One's body image is based on how one feels about his or her appearance. People ascribe meaning to various body images and what it means to be masculine and feminine, and then one tries to align one's desired body image with the corresponding body type.
Having a negative or distorted body image is a central feature in an eating disorder and is a symptom of deeper underlying problems, such as low self-esteem and identity issues. Even when the eating disordered individual has no apparent obsession with appearance, there are reasons, although perhaps sub-conscious ones, why one strives for a certain body image.
Due to the meaning and value people give to body image, it is difficult to help clients move from negative to positive beliefs about self.
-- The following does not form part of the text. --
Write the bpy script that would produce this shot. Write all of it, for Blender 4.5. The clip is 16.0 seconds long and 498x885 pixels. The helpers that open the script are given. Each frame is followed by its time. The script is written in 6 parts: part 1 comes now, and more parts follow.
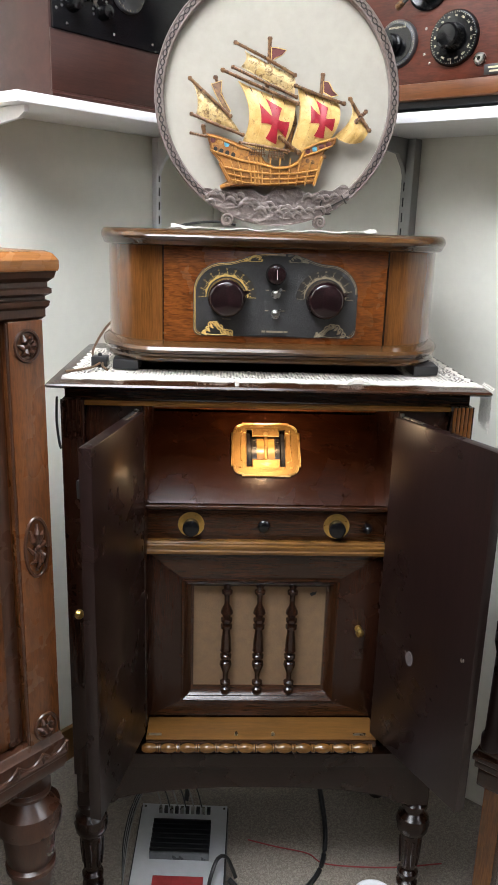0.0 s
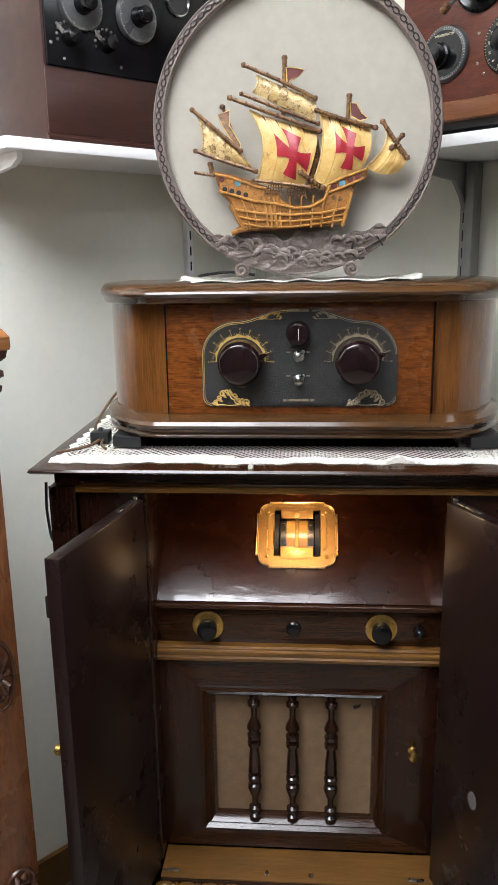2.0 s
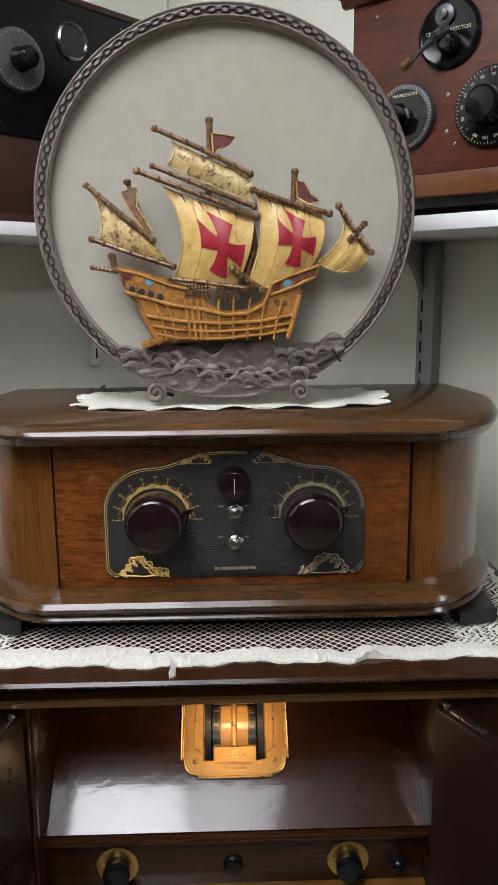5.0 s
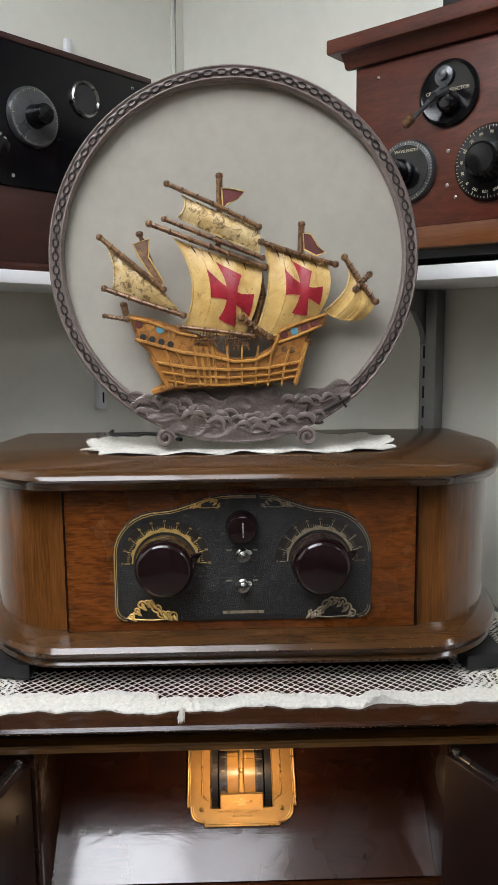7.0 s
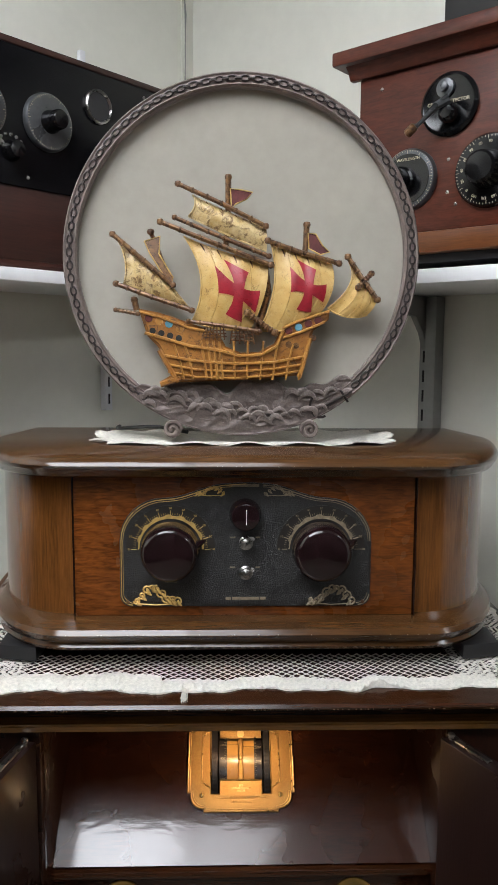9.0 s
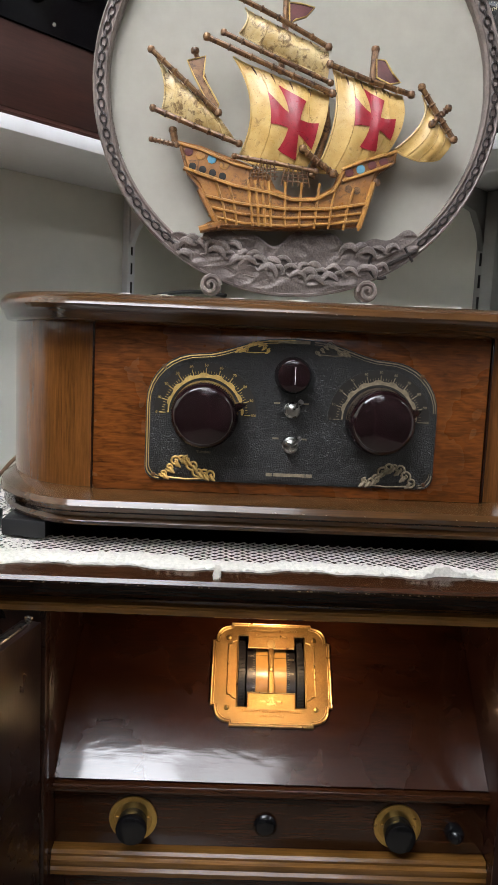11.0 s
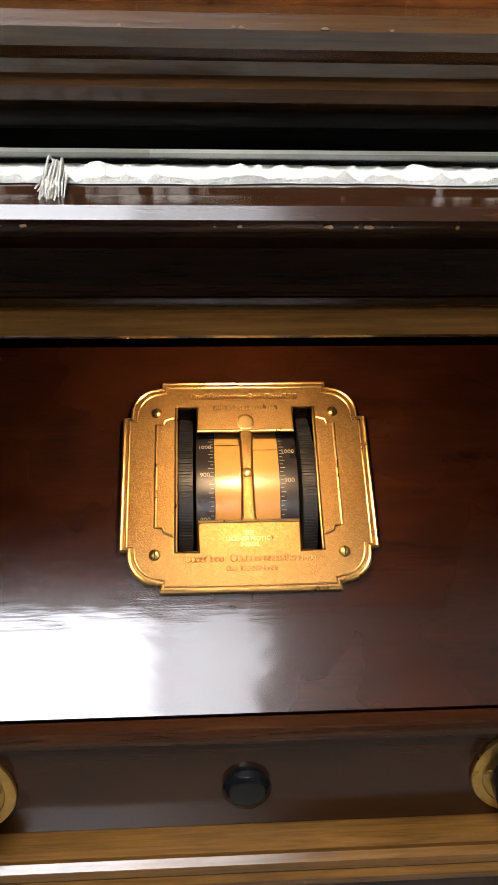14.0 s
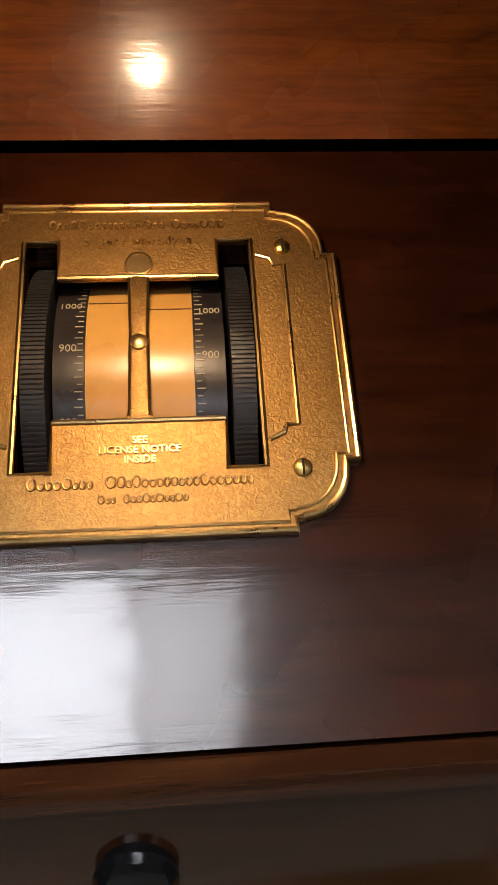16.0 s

The client needs to learn new, healthier, positive ways of thinking about self, such as to learn to accept his or her body's flaws and to value internal worth over external appearance.
Current research suggests the following about males with eating disorders:
While women tend to be "fixated on weight" and "thinness," men tend to be more concerned with building a muscular body "shape" (Roloff, 2004).
Males tend to manage weight by fasting and exercising. Men are not as likely as women to lose weight through dieting and abusing diet pills, laxatives, and diuretics (Roloff, 2004).
Boys tend to form an image of their body and self-worth based upon the comments of peers, such as through nicknames and teasing. Halperin (1996) explained that through the socialization and camaraderie of sport teams, males form a concept of their body image.
Boys and men's body images are formed by the attitudes and beliefs the culture attributes to the meaning of masculinity, including the traits of independence, competitiveness, strength, and aggressiveness. Those who do not conform to the culture's ideal image tend to have a lower self-esteem than those who do conform. When males fail to live-up to these masculine expectations, they feel emotionally isolated, and this leads to problem behaviors (Kearney-Cooke and Steichen-Asch, 1990). These problem behaviors may take the form of eating disordered beliefs and behaviors.
Males tend to start dieting in response to actually being overweight, while females tend to diet because they "feel" fat despite not being overweight (Andersen, 1992).
While females diet to improve physical attractiveness (- thinking thinner is better), men tend to diet to achieve sports-related goals, reap health benefits, and avoid future medical problems (Andersen, 1992).
Maintaining a thin, toned body and exercising makes many men feel more masculine and in control. They believe their reward for working out will be greater admiration and respect from others (Andersen, 1992).
Andersen, A. E. (1992) Eating Disorders in Males in "Controlling Eating Disorders with Facts, Advice, and Resources" by ed. R. Lemberg (Phoenix, AZ: The Oryx Press) pp. 21-28.
Halperin, E. N. (1996) "The Role of Socialization in Male Anorexia Nervosa: Two Cases" in Child Psychiatry and Human Development, 26 (3), pp. 159-168.
Kearney-Cooke, A. & Steichen-Asch, E. (1990) "Men, Body Image, and Eating Disorders" in Males and Eating Disorders by ed. A. E. Andersen (New York: Brunner/Mazel) pp. 54-74.
Roloff, Mark (2004) Males and Eating Disorders presentation at 2004 National Eating Disorders Association Conference.